= Mark Iosifovich Graev =

Russian mathematician (1922–2017)

Mark Iosifovich Graev (Марк Иосифович Граев, 21 November 1922, Moscow – 22 April 2017) was a Russian mathematician. He is known as one of the namesakes in the Gelfand–Graev representation.

==Education and career==
Graev received his doctorate in 1947 from Lomonosov Moscow State University with thesis Free topological groups under the supervision of Alexander Kurosh. Graev was a professor at the Scientific Research Institute of System Development of the Russian Academy of Sciences and the Keldysh Institute of Applied Mathematics of the Russian Academy of Sciences.

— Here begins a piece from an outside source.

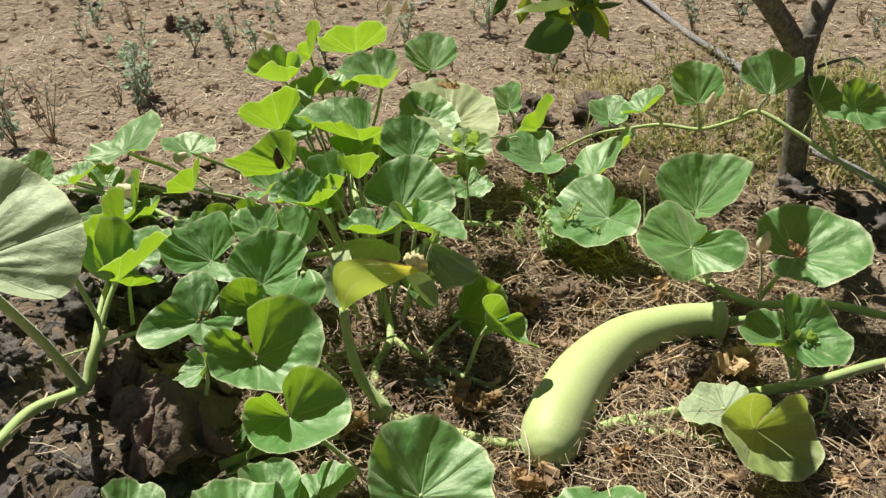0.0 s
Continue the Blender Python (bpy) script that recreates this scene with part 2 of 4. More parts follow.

He was a member of the Moscow circle of Israel Gelfand, with whom he wrote several books. Graev was the co-author with Gelfand and Ilya Piatetski-Shapiro of volume 5 (Integral Geometry and Representation Theory) and the co-author with Gelfand and Naum Ya. Vilenkin of volume 6 (Representation Theory and Automorphic Functions) in the 6-volume monograph series Generalized Functions. In 1966 Graev was an Invited Speaker at the International Congress of Mathematicians (ICM) in Moscow. His ICM presentation Theory of Representation of Groups was joint work with Alexander Kirillov.